Yesterday, I found myself apologizing for expressing an emotion.
I was in a high-stress situation, in a private room with a person who was there to listen, and it was a perfectly acceptable moment to have a feeling, culturally speaking.
Tears were welling up in my eyes and my body refused to keep them inside. It was as necessary to feel those feelings as it was to breathe.
And yet, there I was, apologizing for crying.
Even after years of coaching others to help them allow their emotions to exist.
Then, this morning, I read an article about a holocaust survivor who, while giving a talk about the holocaust and her experience, became emotional. In her talk, she, too, apologized for “being emotional.”
Here’s the thing, folks. Of all the humans who should be allowed to cry, wail, scream, yell, or do whatever they need at any moment, a holocaust survivor would be first on the list.
Seriously. After surviving the unimaginable, unspeakable horrors of a concentration camp, one should be given a free pass to express emotions and be held by humanity with acceptance and understanding.
This apology we give for sharing emotions often feels necessary.
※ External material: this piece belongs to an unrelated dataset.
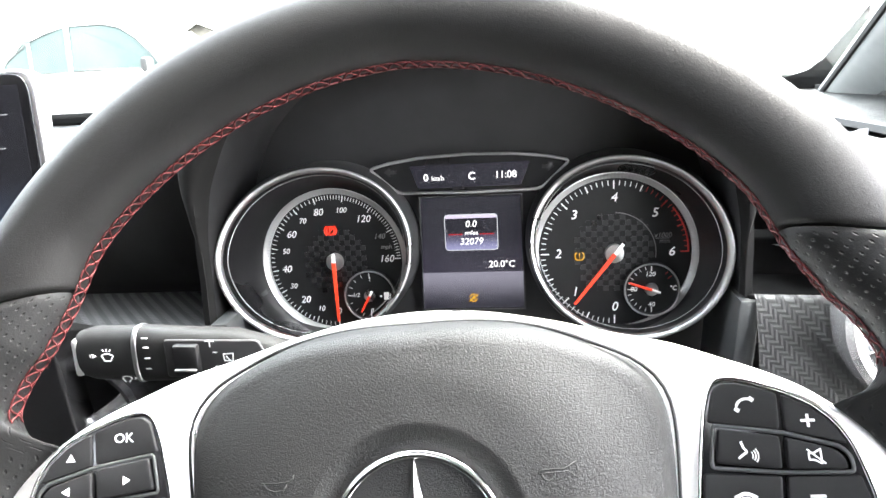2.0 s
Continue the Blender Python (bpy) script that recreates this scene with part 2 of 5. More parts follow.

It protects us from a terribly vulnerable experience; feeling an emotion in an empathy vacuum. It makes us feel safer, because we don’t know if the other person will be uncomfortable, will not know what to do or say, or won’t hear us.
This is the culture we live in, and I sometimes find it untenable. Why should we have to pretend we’re fine when we’re not fine? Why is it seen as weak to have emotions and strong to “suck it up” and appear fine?
In reality, it’s exactly the opposite. It takes strength to face and feel discomfort. It takes strength to be open. It takes strength to trust your body’s process and let the tears flow.
Emotions are beautiful, powerful energies that flow naturally within us. Empathy is the safe container that holds the space for those energies to exist.
If we let ourselves feel what we feel and are able to be present with others when they feel, too, an amazing connection is born. It’s a connection to spirit, to our bodies, to each other, and to the wisdom that emotions bring with them.
Today, I hope you can feel whatever you need to feel, and that you can give yourself the empathy you require in the moment, even if no one around you is doing so. Sometimes, that’s the best we can do.
Yesterday, the person I was with validated my tears and said kind, understanding words. For that, I am grateful, because it’s not always the case. And from now on, I’m not going to apologize for tears, even if the old habit tries to sneak its way back in. Want to join me?